Gold increases in value when the value of the dollar drops.  Because the price of gold is in dollars.  So when you put more dollars into the monetary base you depreciate the dollar.  And raise prices.  Because it takes more weaker-dollars to buy the same things the once stronger-dollars bought.

So far inflation has been confined to food and energy.  Where it is harder to hide.  Especially oil.  Because it’s sold by the barrel for dollars.  So when you make the dollar weaker you send up the price of oil.  And everything you make from oil.  Like gasoline.  Which is why gasoline prices are approaching record highs.  Not because of a booming economy.  But because of inflation.

There is inflation in food, too.  But you can hide this a little.  You can keep prices steady while reducing portion sizes.  So the price per unit portion sold is higher.  But people don’t notice this as much as they do the price at the pump.  Where they cannot reduce the portion size.  Because gas is sold by the gallon.  Which means the full effect of Keynesian inflation monetary policy is reflected in the gas price.  Which is why high gas prices anger us more than just about everything else.

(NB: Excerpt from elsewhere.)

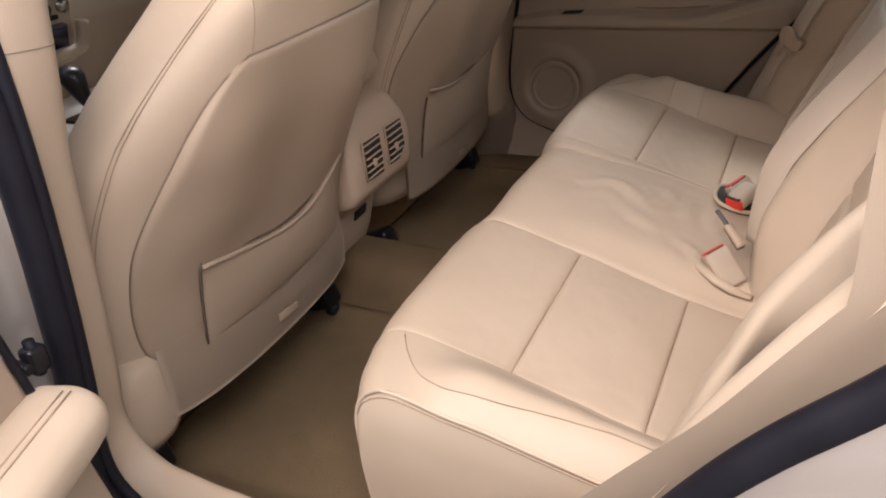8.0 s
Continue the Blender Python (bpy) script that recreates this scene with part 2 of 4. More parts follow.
def pad(base, quad, puff=0.008, roll=0.014, sink=0.010, nu=28, nv=28, bow=None, rough=None):
    """A stuffed panel on a surface: base(a, b) gives place and normal, quad its four corners in (a, b). The edges roll
    down into the seams by sink. bow(u, v) shifts (a, b); rough(a, b) adds creases."""
    def corner(u, v):
        (a0, b0), (a1, b1), (a2, b2), (a3, b3) = quad
        a = mix(mix(a0, a1, u), mix(a3, a2, u), v)
        b = mix(mix(b0, b1, u), mix(b3, b2, u), v)
        if bow:
            da, db = bow(u, v)
            a, b = a + da, b + db
        return a, b
    p00, p10, p01 = base(*corner(0, 0.5))[0], base(*corner(1, 0.5))[0], base(*corner(0.5, 0))[0]
    wide, tall = (p10 - p00).length, (base(*corner(0.5, 1))[0] - p01).length
    bm = bmesh.new()
    lay = bm.loops.layers.uv.new("UVMap")
    rows, places = [], {}
    for j in range(-1, nv + 2):
        row = []
        for i in range(-1, nu + 2):
            u, v = ease(min(max(i, 0), nu), nu), ease(min(max(j, 0), nv), nv)
            a, b = corner(u, v)
            p, n = base(a, b)
            qu = min(1, min(u, 1 - u) * wide / roll)
            qv = min(1, min(v, 1 - v) * tall / roll)
            edge = math.sqrt(max(0, 1 - (1 - qu) ** 2)) * math.sqrt(max(0, 1 - (1 - qv) ** 2))
            off = -sink * (1 - edge) + puff * (4 * u * (1 - u)) ** 0.7 * (4 * v * (1 - v)) ** 0.7
            if rough:
                off += rough(a, b) * edge
            if i in (-1, nu + 1) or j in (-1, nv + 1):
                off -= 0.022
            vert = bm.verts.new(p + n * off)
            outer = i in (-1, nu + 1) or j in (-1, nv + 1)
            places[vert] = (-1.0, -1.0) if outer else (0.001 + u * wide, v * tall)
            row.append(vert)
        rows.append(row)
    for j in range(len(rows) - 1):
        for i in range(len(rows[0]) - 1):
            f = bm.faces.new((rows[j][i], rows[j][i + 1], rows[j + 1][i + 1], rows[j + 1][i]))
            for loop in f.loops:
                out = any(places[q.vert][0] < 0 for q in f.loops)
                loop[lay].uv = (-1.0, -1.0) if out else places[loop.vert]
    return bm


def tube(points, radius, sides=8, closed=False, flat=1.0, steps=0):
    """A round bar along points; flat squeezes it across its own side axis. steps > 0 smooths the line first."""
    pts = [Vector(p) for p in points]
    if steps:
        line = chain(points)
        pts = [line(i / steps) for i in range(steps + 1)]
    bm = bmesh.new()
    rings = []
    up = Vector((0.13, 0.21, 0.97)).normalized()
    for i, p in enumerate(pts):
        d = (pts[min(i + 1, len(pts) - 1)] - pts[max(i - 1, 0)]).normalized()
        if abs(d.dot(up)) > 0.97:
            up = Vector((0.97, 0.13, 0.21)).normalized()
        s = d.cross(up).normalized()
        t = s.cross(d)
        rings.append([bm.verts.new(p + (s * math.cos(k) * flat + t * math.sin(k)) * radius) for k in (2 * math.pi * q / sides for q in range(sides))])
    for a, b in zip(rings, rings[1:]):
        for q in range(sides):
            bm.faces.new((a[q], a[(q + 1) % sides], b[(q + 1) % sides], b[q]))
    if not closed:
        bm.faces.new(rings[0][::-1])
        bm.faces.new(rings[-1])
    return bm


def strap(line, normal, width, thick, n):
    """A flat strap along line(0..1) that lies against normal(0..1)."""
    def across(k):
        d = line(min(1, k + 0.01)) - line(max(0, k - 0.01))
        return d.cross(normal(k))
    return ribbon(line, across, width, thick, n)


def ribbon(line, across, width, thick, n, sag=None):
    """A flat strap along line(0..1); across(0..1) is the direction of its width."""
    bm = bmesh.new()
    rings = []
    for i in range(n + 1):
        k = i / n
        p, a = line(k), across(k).normalized()
        d = (line(min(1, k + 0.01)) - line(max(0, k - 0.01))).normalized()
        a = (a - d * a.dot(d)).normalized()
        h = d.cross(a).normalized()
        w = width / 2
        ring = [p + a * x * w + h * y * thick / 2 for x, y in ((-1, 0), (-0.94, -1), (0.94, -1), (1, 0), (0.94, 1), (-0.94, 1))]
        rings.append([bm.verts.new(q) for q in ring])
    for a, b in zip(rings, rings[1:]):
        for q in range(6):
            bm.faces.new((a[q], a[(q + 1) % 6], b[(q + 1) % 6], b[q]))
    bm.faces.new(rings[0][::-1])
    bm.faces.new(rings[-1])
    return bm


def block(size, at=(0, 0, 0), bevel=0.004, turn=(0, 0, 0), seg=3):
    """A box with rounded edges."""
    bm = bmesh.new()
    bmesh.ops.create_cube(bm, size=1)
    bmesh.ops.scale(bm, vec=size, verts=bm.verts)
    if bevel:
        bmesh.ops.bevel(bm, geom=bm.edges[:], offset=bevel, segments=seg, profile=0.5, affect="EDGES", clamp_overlap=True)
    bmesh.ops.transform(bm, matrix=pose(*at, *turn), verts=bm.verts)
    return bm


def prism(outline, place, depth, bevel=0.0, seg=2):
    """A flat outline (a, b), set out by place(a, b, c), c from 0 to depth, with rounded rims."""
    bm = bmesh.new()
    low = [bm.verts.new(place(a, b, 0)) for a, b in outline]
    high = [bm.verts.new(place(a, b, depth)) for a, b in outline]
    bm.faces.new(low[::-1])
    bm.faces.new(high)
    for i in range(len(outline)):
        j = (i + 1) % len(outline)
        bm.faces.new((low[i], low[j], high[j], high[i]))
    bmesh.ops.recalc_face_normals(bm, faces=bm.faces[:])
    if bevel:
        bmesh.ops.bevel(bm, geom=bm.edges[:], offset=bevel, segments=seg, profile=0.5, affect="EDGES", clamp_overlap=True)
    return bm


def loft(rings, caps=True):
    bm = bmesh.new()
    rows = [[bm.verts.new(p) for p in ring] for ring in rings]
    n = len(rows[0])
    for a, b in zip(rows, rows[1:]):
        for q in range(n):
            bm.faces.new((a[q], a[(q + 1) % n], b[(q + 1) % n], b[q]))
    if caps:
        bm.faces.new(rows[0][::-1])
        bm.faces.new(rows[-1])
    return bm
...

So inflation is here.  And at the rate they’re printing money it’s going to explode sooner or later.  For they’re printing it at a far greater rate than they did during the stagflation of the Seventies.  Giving Jimmy Carter that high misery index (unemployment rate plus the inflation rate).  A policy that did not help Carter’s economy.  Nor will it help the current economy.  In fact, it will only take a bad economy and make it worse.

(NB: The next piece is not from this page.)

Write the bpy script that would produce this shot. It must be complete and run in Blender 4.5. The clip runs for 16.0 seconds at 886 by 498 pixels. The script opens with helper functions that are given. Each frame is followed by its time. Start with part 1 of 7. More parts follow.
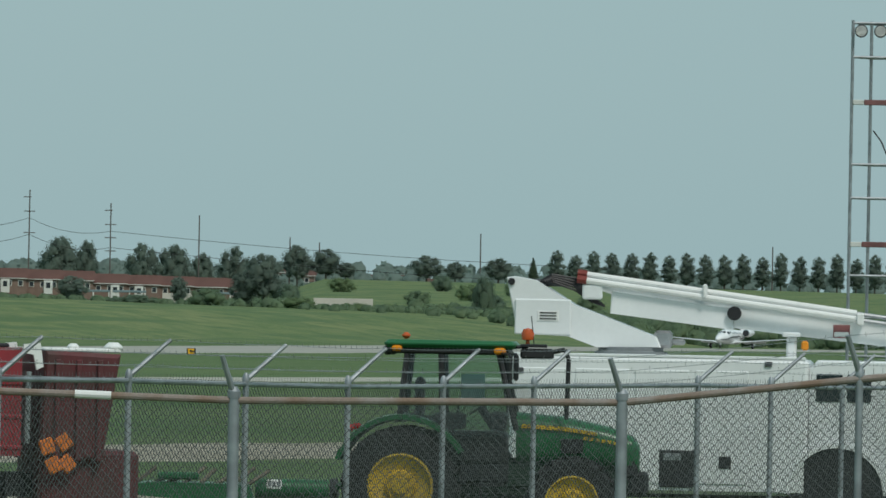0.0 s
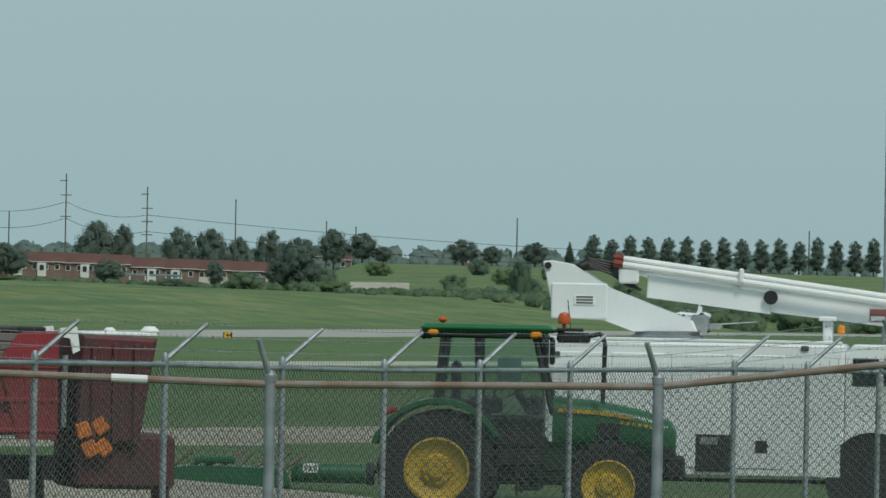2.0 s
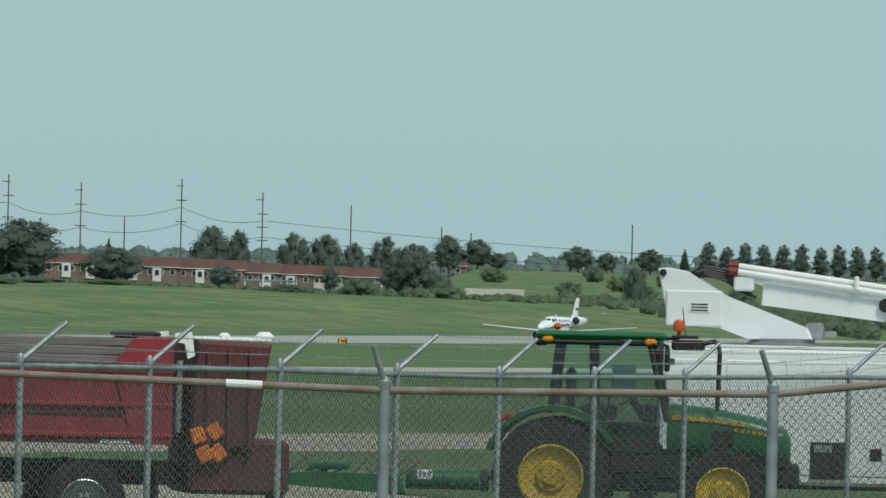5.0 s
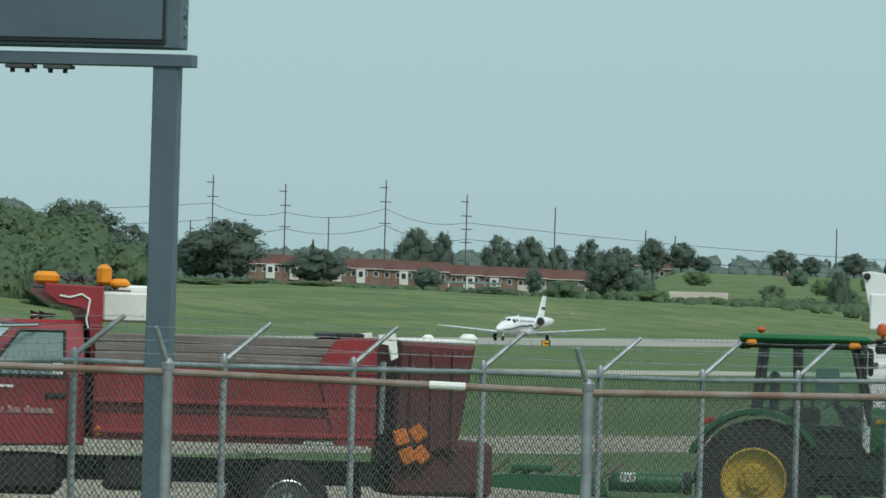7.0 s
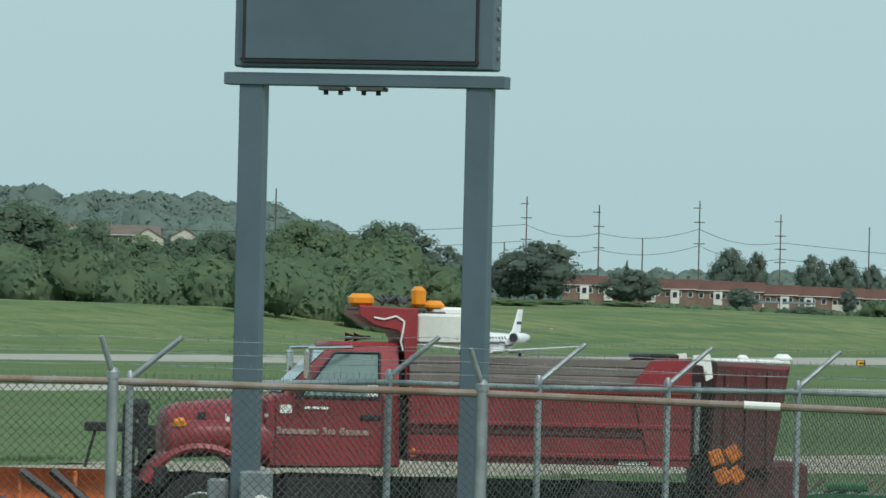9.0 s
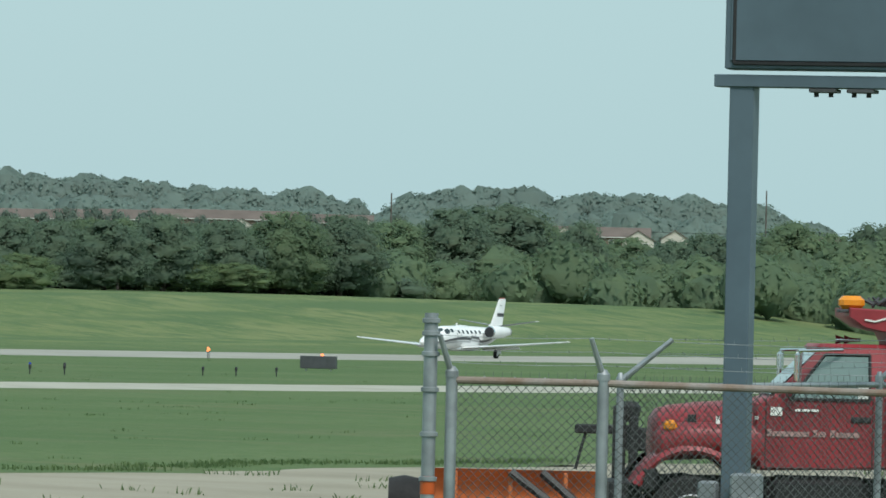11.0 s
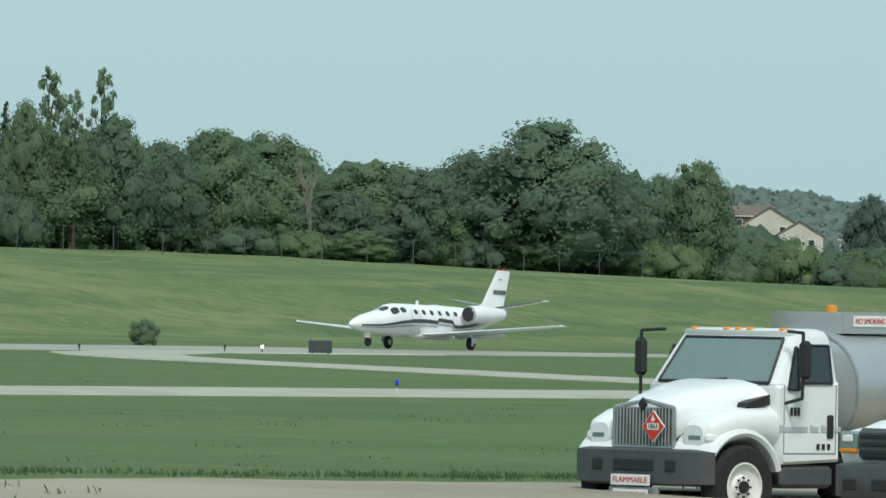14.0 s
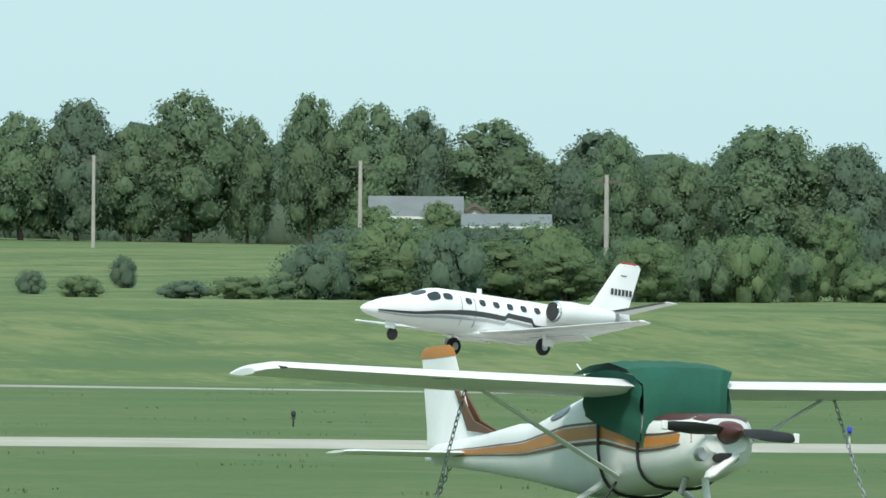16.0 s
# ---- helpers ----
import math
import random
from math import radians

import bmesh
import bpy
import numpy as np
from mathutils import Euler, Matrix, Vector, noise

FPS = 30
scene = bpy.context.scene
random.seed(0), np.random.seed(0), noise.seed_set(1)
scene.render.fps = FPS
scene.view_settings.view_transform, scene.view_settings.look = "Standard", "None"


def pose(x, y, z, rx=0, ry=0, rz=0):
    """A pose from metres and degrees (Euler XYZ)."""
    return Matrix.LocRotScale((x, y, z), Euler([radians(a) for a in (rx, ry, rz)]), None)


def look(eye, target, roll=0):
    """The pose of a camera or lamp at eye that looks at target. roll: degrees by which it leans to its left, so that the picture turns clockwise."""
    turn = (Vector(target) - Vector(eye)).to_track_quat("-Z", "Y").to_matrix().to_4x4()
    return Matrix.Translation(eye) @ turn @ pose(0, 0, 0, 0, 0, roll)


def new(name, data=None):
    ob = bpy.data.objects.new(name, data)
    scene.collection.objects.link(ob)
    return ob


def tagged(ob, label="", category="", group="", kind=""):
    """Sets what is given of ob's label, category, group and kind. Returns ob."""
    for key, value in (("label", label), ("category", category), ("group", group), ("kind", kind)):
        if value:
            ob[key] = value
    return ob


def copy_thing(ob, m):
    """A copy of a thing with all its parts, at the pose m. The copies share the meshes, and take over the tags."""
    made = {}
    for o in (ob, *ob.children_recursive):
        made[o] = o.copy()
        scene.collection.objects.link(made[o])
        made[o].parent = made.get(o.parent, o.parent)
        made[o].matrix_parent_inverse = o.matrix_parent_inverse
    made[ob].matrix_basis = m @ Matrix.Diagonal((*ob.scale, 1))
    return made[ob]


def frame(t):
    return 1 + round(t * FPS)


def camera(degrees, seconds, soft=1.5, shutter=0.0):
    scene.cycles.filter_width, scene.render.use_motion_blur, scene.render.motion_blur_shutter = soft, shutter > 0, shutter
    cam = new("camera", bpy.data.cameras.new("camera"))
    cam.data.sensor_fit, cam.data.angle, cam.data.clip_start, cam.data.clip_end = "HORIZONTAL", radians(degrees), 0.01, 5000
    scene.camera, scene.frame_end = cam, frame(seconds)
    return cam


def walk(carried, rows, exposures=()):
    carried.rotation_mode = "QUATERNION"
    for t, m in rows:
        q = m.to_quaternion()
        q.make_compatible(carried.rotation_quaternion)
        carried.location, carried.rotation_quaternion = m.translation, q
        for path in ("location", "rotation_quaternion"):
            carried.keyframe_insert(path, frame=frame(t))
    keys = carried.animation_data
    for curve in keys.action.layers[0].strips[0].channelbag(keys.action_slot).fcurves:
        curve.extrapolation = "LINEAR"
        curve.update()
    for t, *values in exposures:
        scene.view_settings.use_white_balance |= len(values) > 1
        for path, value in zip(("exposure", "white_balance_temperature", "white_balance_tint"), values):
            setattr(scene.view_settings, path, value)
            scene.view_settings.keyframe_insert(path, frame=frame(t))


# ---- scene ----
# The eye stands still on the datum's origin and pans; x runs along the runway, y across it.
EYE = 2.2
cam = camera(6.148, 16.0, soft=1.6)
PAN = [  # seconds, yaw, pitch, roll
    (0.0, -74.132, 0.582, -1.099),
    (0.5, -74.105, 0.601, -1.193),
    (1.0, -74.065, 0.556, -1.066),
    (1.5, -73.982, 0.521, -1.126),
    (2.0, -73.879, 0.466, -1.130),
    (2.5, -73.754, 0.451, -1.177),
    (3.0, -73.644, 0.506, -1.211),
    (5.3, -72.936, 0.465, -1.417),
    (5.5, -72.828, 0.446, -1.471),
    (6.0, -72.570, 0.426, -1.663),
    (6.5, -72.222, 0.433, -1.614),
    (7.0, -71.667, 0.474, -1.643),
    (7.5, -71.127, 0.512, -1.688),
    (8.0, -70.647, 0.540, -1.578),
    (8.2, -70.455, 0.557, -1.475),
    (10.3, -67.383, 0.500, -1.508),
    (10.5, -67.027, 0.502, -1.482),
    (11.0, -66.078, 0.499, -1.369),
    (11.5, -64.945, 0.513, -1.436),
    (12.0, -63.621, 0.505, -1.569),
    (12.5, -62.277, 0.477, -1.552),
    (13.0, -60.783, 0.433, -1.485),
    (13.5, -58.712, 0.427, -1.357),
    (13.7, -57.868, 0.405, -1.279),
    (14.0, -56.440, 0.412, -1.013),
    (14.2, -55.229, 0.448, -0.925),
    (14.5, -53.414, 0.464, -1.064),
    (14.8, -51.616, 0.499, -1.077),
    (15.0, -50.350, 0.528, -0.944),
    (15.1, -49.720, 0.538, -0.975),
    (15.5, -46.961, 0.582, -0.783),
    (15.8, -44.515, 0.663, -0.591),
    (16.0, -42.745, 0.714, -0.455),
]
walk(cam, [(t, pose(0, 0, EYE, 90 + pitch, roll, yaw)) for t, yaw, pitch, roll in PAN],
     exposures=[(0.0, -0.50), (3.0, -0.45), (5.5, -0.26), (8.0, -0.16), (10.5, -0.02), (12.3, 0.0), (13.0, -0.10), (13.5, -0.20), (14.0, -0.06), (14.5, 0.14), (16.0, 0.30)])

# ---- world and sun: a bright overcast sky ----
world = bpy.data.worlds.new("overcast_sky")
scene.world = world
world.use_nodes = True
wt = world.node_tree
sky = wt.nodes.new("ShaderNodeTexSky")
sky.sky_type, sky.sun_disc = "NISHITA", False
sky.sun_elevation, sky.sun_rotation = radians(52), radians(200)
sky.air_density, sky.dust_density = 1.0, 2.0
veil = wt.nodes.new("ShaderNodeMixRGB")
veil.inputs["Fac"].default_value = 0.86
veil.inputs["Color2"].default_value = (4.0, 5.85, 6.15, 1)
wt.links.new(sky.outputs[0], veil.inputs["Color1"])
wt.links.new(veil.outputs[0], wt.nodes["Background"].inputs["Color"])
wt.nodes["Background"].inputs["Strength"].default_value = 0.12
sun = new("sun", bpy.data.lights.new("sun", "SUN"))
sun.data.energy, sun.data.angle, sun.data.color = 2.6, radians(13), (1.0, 0.96, 0.9)
sun.matrix_world = look((0, 0, 100), (0 + 35, 0 + 32, 40))

# ---- materials ----
MATS = {}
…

If printing money worked the Seventies would have been a decade of unprecedented growth.  But they weren’t.  In fact all nations that printed money suffered from high inflation.  And poor economic growth.  Yet they pursue the same policy today.  Why?  Because if they don’t it’s an admission that their policies have been failures.  At the same time admitting that the Republican policies are better policies.  And they would rather throw the country into another depression before admitting that.